Our holding herein does not vitiate the provisions of the Uniform Commercial Code relied upon by the appellee for that particular statute is applicable to all security agreements other than balloon mortgages. This is true because of the legal principle of statutory construction that where there is apparent conflict between two statutes dealing with a general subject matter the courts will adopt a construction which comports with reason and logic and which will give validity and application to both statutes. This we have done by our holding herein.
We reverse and remand with directions to the trial court to set aside the final judgment heretofore entered herein and to enter an order extending the life of the note sued upon by as many periodic payment periods as are necessary to pay off the note at the initial periodic payment rate, without interest, collection charges and attorney's fees which shall be declared forfeited, all in accordance with the penalty provisions of F.S. 697.05 (1975).
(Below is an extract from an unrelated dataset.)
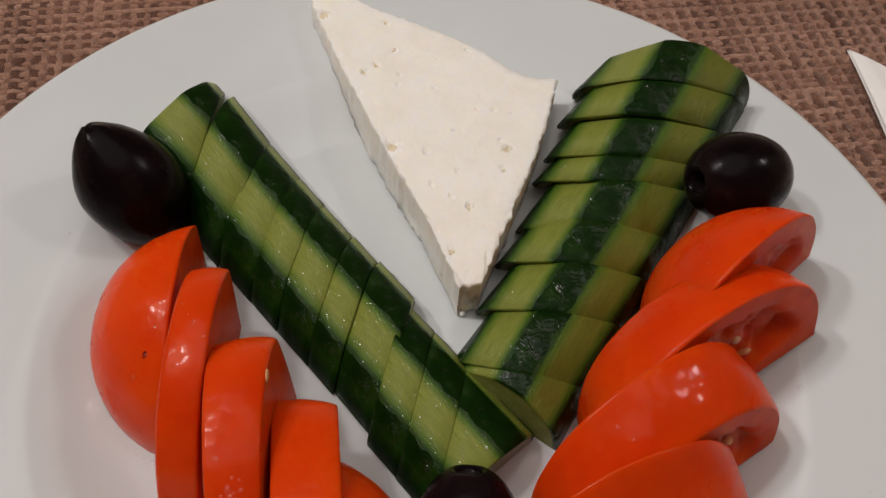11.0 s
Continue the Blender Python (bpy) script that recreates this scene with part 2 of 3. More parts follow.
def strand_material(name, stretch, dark, mid, light):
    """Fibrous yarn: tone by strand and along it, fine fibres along its length."""
    m, n, l, b = material(name)
    geo = n.new("ShaderNodeNewGeometry")
    tc = n.new("ShaderNodeTexCoord")
    r = ramp(n, l, geo.outputs["Random Per Island"], [(0.0, dark), (0.5, mid), (1.0, light)])
    t = noise_tex(n, l, 330, 4, 0.65)
    s = ramp(n, l, t.outputs[0], [(0.32, (0.58, 0.54, 0.51)), (0.5, (0.9, 0.88, 0.86)), (0.7, (1.15, 1.14, 1.12))])
    c1 = mixed(n, l, 1.0, r.outputs[0], s.outputs[0], "MULTIPLY")
    wide = noise_tex(n, l, 22, 3)
    w = ramp(n, l, wide.outputs[0], [(0.3, (0.86, 0.86, 0.86)), (0.7, (1.08, 1.08, 1.08))])
    c2 = mixed(n, l, 1.0, c1, w.outputs[0], "MULTIPLY")
    mp = n.new("ShaderNodeMapping")
    mp.inputs["Scale"].default_value = stretch
    f = n.new("ShaderNodeTexNoise")
    f.inputs["Scale"].default_value, f.inputs["Detail"].default_value = 1.0, 3
    l.new(tc.outputs["Object"], mp.inputs[0])
    l.new(mp.outputs[0], f.inputs["Vector"])
    fr = ramp(n, l, f.outputs[0], [(0.35, (0.68, 0.66, 0.64)), (0.65, (1.15, 1.15, 1.15))])
    l.new(mixed(n, l, 1.0, c2, fr.outputs[0], "MULTIPLY"), b.inputs["Base Color"])
    b.inputs["Roughness"].default_value = 0.8
    b.inputs["Specular IOR Level"].default_value = 0.15
    b.inputs["Sheen Weight"].default_value = 0.5
    b.inputs["Sheen Roughness"].default_value = 0.5
    b.inputs["Sheen Tint"].default_value = (1.0, 0.8, 0.7, 1)
    bump(n, l, b, f.outputs[0], 0.9, 0.0005)
    return m


WARP = strand_material("woven_brown_warp", (3200, 350, 3200), (0.095, 0.038, 0.022), (0.14, 0.06, 0.036), (0.2, 0.096, 0.06))
WEFT = strand_material("woven_pinkish_weft", (350, 3200, 3200), (0.27, 0.138, 0.091), (0.36, 0.198, 0.138), (0.46, 0.276, 0.202))
PALE_WARP = strand_material("woven_pale_brown_warp", (3200, 350, 3200), (0.25, 0.128, 0.084), (0.33, 0.18, 0.124), (0.42, 0.25, 0.182))
BACKING = simple("brown_mat_backing", [(0.3, (0.17, 0.085, 0.055)), (0.7, (0.24, 0.125, 0.085))], 300, 0.8, 0.2, 900, 0.5, 0.0003)


# ---------------------------------------------------------------- helpers
def part(name, bm, mat, parent=None, label="", smooth=True):
    me = bpy.data.meshes.new(name)
    if isinstance(bm, tuple):
        me.from_pydata(bm[0], [], bm[1])
    else:
        bm.to_mesh(me)
        bm.free()
    for mm in (mat if isinstance(mat, (list, tuple)) else [mat]):
        me.materials.append(mm)
    if smooth:
        me.polygons.foreach_set("use_smooth", [len(p.vertices) < 5 for p in me.polygons])
    me.update()
    ob = new(name, me)
    if parent:
        ob.parent = parent
    if label:
        tagged(ob, label)
    return ob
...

Such extension to be conditioned upon the appellant paying within such time as shall be determined by the trial court all period installments of $200.00 each which would have accrued since February 23rd, 1975, had the appellee accepted the same as he was obligated so to do by the provisions of said statute.
Upon the entry of such order the trial court shall reserve jurisdiction to enter such other and further orders as are necessary to compel compliance with such order and the opinion herein expressed.
REVERSED and REMANDED.
CROSS, J., and SMITH, CULVER, Associate Judge, concur.